4) To receive notification if your system is, or is about to be, unhealthy.

And now to the last bullet point. The one that all operations engineers hold near and dear to their hearts, and yet hate with a passion... Alerting.

We have out key metrics, so obviously we want to get notified when those are out of whack. One could argue that the key metrics are all we need for monitoring, and ideally this is the case. That said, the world we live in is never ideal, and the reality is that our key metrics are almost certainly going to miss some cases. Also, key metrics tend to be designed to tell you about user impacting issues. What about issues that you know are going to be user impacting? You can surface these sooner if you alert on them directly, rather than waiting for them to impact the key metrics enough. Examples of these are, part or all of the service is simply absent to our monitoring, our monitoring itself is noticably broken somehow, we are missing capacity that we're supposed to have and are just lucky that we're not in a peak load. All of these are clearly interesting pagable events, even though the key metrics are looking healthy.
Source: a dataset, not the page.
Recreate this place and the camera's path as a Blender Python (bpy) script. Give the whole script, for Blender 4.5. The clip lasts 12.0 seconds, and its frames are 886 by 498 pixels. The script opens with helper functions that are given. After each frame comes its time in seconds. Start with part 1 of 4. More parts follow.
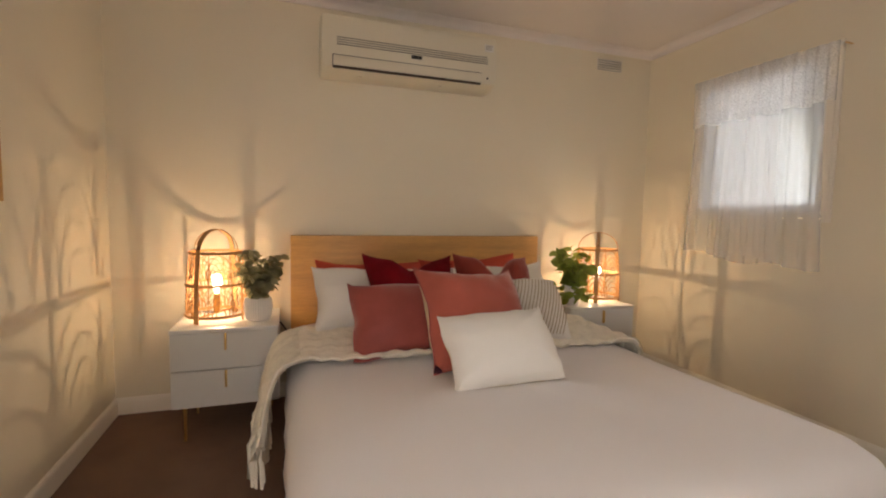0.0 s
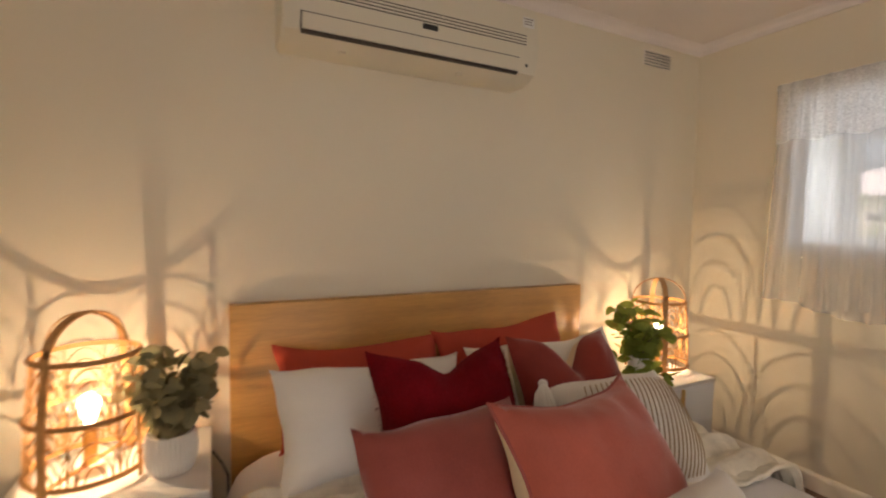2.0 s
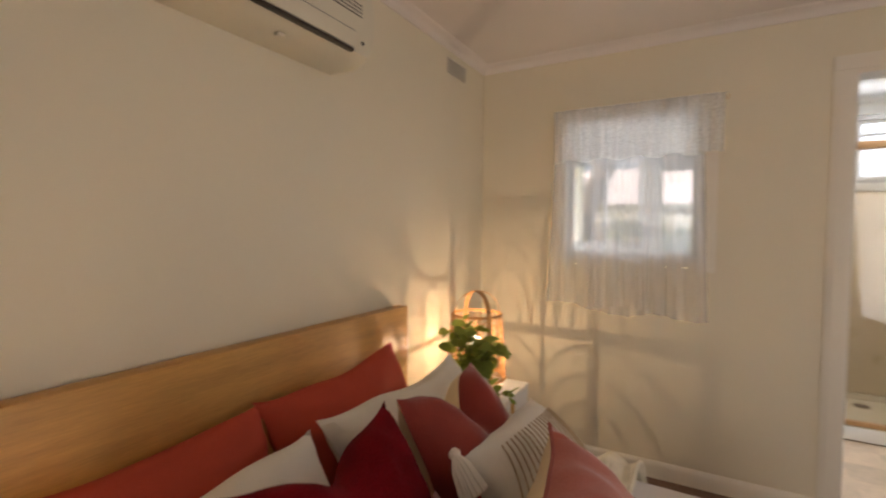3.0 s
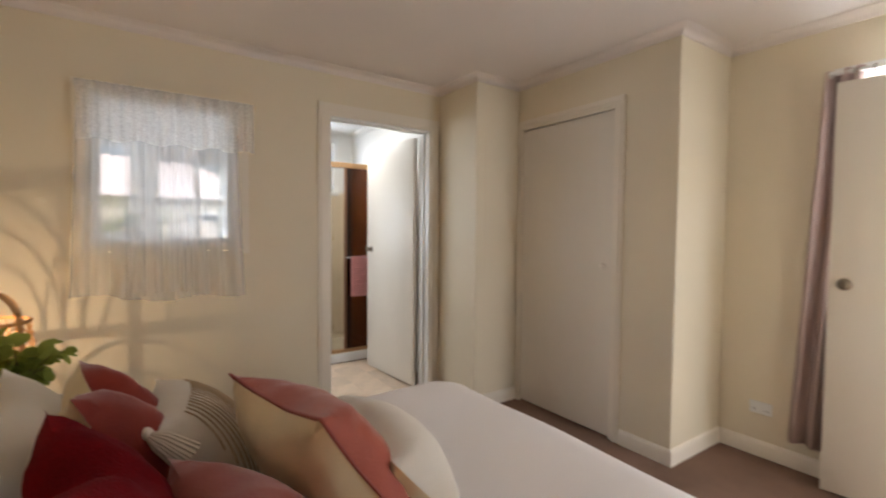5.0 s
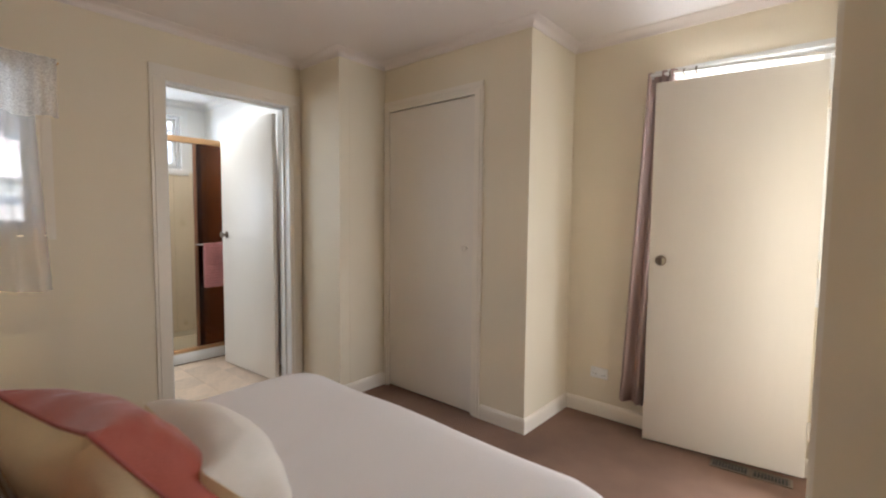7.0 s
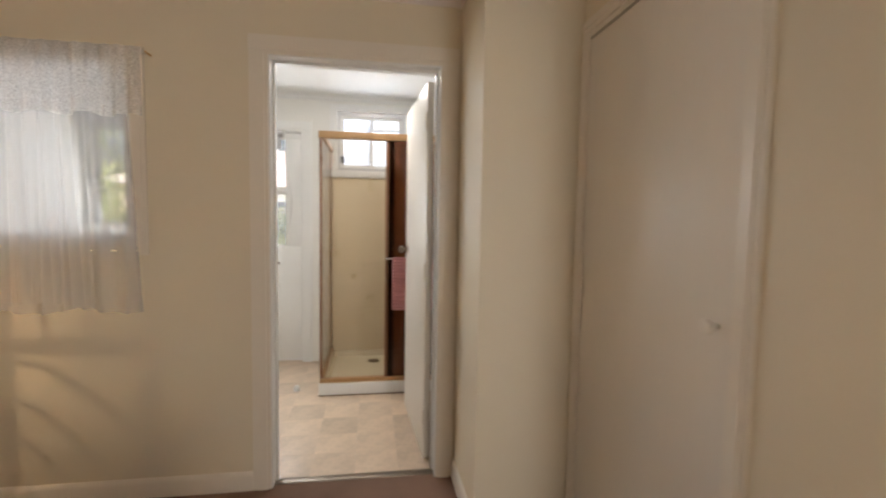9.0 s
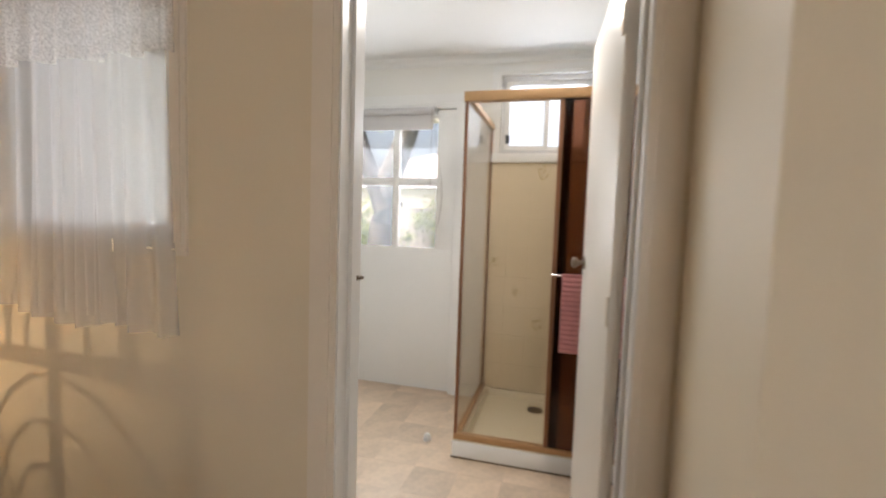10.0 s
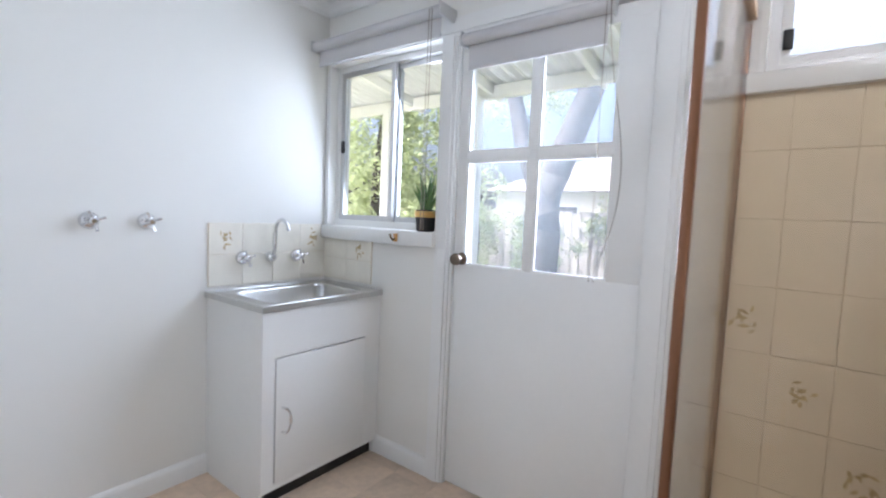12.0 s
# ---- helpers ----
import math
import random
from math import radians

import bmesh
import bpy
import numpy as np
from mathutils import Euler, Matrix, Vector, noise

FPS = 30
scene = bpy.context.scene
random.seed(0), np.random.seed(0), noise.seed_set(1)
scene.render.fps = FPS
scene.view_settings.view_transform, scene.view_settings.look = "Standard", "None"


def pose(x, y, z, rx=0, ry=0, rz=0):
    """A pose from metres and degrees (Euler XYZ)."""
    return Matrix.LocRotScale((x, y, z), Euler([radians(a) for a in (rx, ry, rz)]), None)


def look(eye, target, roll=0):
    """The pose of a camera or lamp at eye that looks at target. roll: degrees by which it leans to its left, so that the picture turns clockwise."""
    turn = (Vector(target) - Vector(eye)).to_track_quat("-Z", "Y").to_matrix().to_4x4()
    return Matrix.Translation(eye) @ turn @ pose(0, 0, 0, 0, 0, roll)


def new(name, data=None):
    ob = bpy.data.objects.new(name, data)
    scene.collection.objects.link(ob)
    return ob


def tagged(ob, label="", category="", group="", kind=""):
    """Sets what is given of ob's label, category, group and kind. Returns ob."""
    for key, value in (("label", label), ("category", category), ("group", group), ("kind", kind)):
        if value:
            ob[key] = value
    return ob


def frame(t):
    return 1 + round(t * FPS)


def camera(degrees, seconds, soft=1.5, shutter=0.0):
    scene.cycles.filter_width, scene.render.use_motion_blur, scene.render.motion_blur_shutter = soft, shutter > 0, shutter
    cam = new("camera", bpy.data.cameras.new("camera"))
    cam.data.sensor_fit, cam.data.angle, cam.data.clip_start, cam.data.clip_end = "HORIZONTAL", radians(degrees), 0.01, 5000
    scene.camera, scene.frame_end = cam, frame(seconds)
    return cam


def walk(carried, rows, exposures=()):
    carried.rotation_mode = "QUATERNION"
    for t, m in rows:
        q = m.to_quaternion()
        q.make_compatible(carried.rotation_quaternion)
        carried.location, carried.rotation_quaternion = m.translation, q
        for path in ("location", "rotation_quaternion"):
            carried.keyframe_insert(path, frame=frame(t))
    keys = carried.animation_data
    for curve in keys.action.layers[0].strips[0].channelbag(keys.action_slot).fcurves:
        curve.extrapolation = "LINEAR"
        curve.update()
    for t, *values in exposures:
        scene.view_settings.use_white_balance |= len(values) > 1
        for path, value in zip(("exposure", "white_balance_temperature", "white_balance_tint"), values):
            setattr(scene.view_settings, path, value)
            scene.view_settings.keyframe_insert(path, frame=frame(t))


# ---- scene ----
cam = camera(88.7, 12.0, soft=2.1, shutter=0.4)
PATH = [
    (0, (-0.012, -2.857, 1.160), (0.634, -0.971, 1.003), 1.2),
    (0.5, (0.029, -2.788, 1.178), (0.629, -0.887, 1.016), 1.2),
    (1, (0.053, -2.515, 1.21), (0.641, -0.61, 1.051), 1.1),
    (1.5, (0.045, -2.164, 1.25), (0.678, -0.271, 1.121), 0.9),
    (2, (-0.04, -1.812, 1.322), (0.856, -0.027, 1.207), 0.9),
    (2.5, (-0.067, -1.492, 1.334), (1.29, -0.03, 1.24), 0.8),
    (2.7, (-0.062, -1.362, 1.342), (1.46, -0.066, 1.258), 0.6),
    (3.6, (-0.150, -0.945, 1.400), (1.689, -0.745, 1.310), 0.7),
    (4.5, (-0.215, -0.652, 1.322), (1.617, -1.45, 1.25), 0.9),
    (5, (-0.385, -0.668, 1.305), (1.262, -1.8, 1.224), 0.5),
    (5.5, (-0.442, -0.632, 1.282), (1.02, -1.993, 1.18), 0.4),
    (6, (-0.46, -0.613, 1.281), (0.893, -2.08, 1.16), 0.5),
    (6.5, (-0.465, -0.648, 1.283), (0.838, -2.16, 1.152), 0.5),
    (6.7, (-0.448, -0.687, 1.277), (0.843, -2.209, 1.145), 0.6),
    (8.5, (0.014, -1.998, 1.337), (1.82, -2.845, 1.199), 0.7),
    (9, (0.399, -2.284, 1.35), (2.37, -2.594, 1.21), 1.0),
    (9.5, (0.904, -2.417, 1.33), (2.894, -2.279, 1.195), 1.7),
    (10, (1.466, -2.440, 1.307), (3.393, -1.922, 1.164), 1.9),
    (10.5, (1.912, -2.388, 1.287), (3.741, -1.587, 1.139), 1.9),
    (11, (2.290, -2.312, 1.272), (4.023, -1.301, 1.125), 1.8),
    (11.5, (2.636, -2.201, 1.263), (4.261, -1.044, 1.119), 2.3),
    (12, (2.939, -2.051, 1.278), (4.534, -0.854, 1.137), 2.5),
]
EXPOSURES = [(0.0, 1.78, 6750, 14), (2.5, 1.78, 6700, 14), (4.5, 1.78, 6450, 12), (6.5, 1.86, 5950, 11), (8.5, 1.71, 6600, 13), (9.5, 1.72, 6750, 13), (10.5, 1.70, 6350, 14), (12.0, 1.66, 5600, 15)]
walk(cam, [(t, look(eye, target, roll)) for t, eye, target, roll in PATH], EXPOSURES)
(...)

There's another interesting set of cases as well. Our key metrics going out of whack are almost certainly pagable events. What about little niggling things? Things that are wrong, but we really don't want to get paged for. Things that may not show up in the key metrics until several things go wrong at once. For example, lets say that once we lose over 10% of our machines things start going south because we'll be out of capacity if we lose a few more. Or our system is supposed to be N+2 but we're at 95% of capacity before we become only N+1. Systems are constantly segfaulting, but never enough to actually cause a user-impacting problem. These are *interesting* events, and we want to hear about them, but don't want to get woken up in the middle of the night. For these events you want some sort of notification, or some kind.

Summary

So, in my view, that's what monitoring is for. That's what we're trying to accomplish. With that in mind my next post is going to be about tools. Since starting at Meteor I've been researching all of the tools available outside of Google, and I have to say that I'm a bit disappointed. I expected awkward kludgy tools, but I expected the tools to be able to do the things I needed. I'll go into first describing what we need to accomplish the goals listed here, and then talk about some of the extant systems and how they do or do not fall short.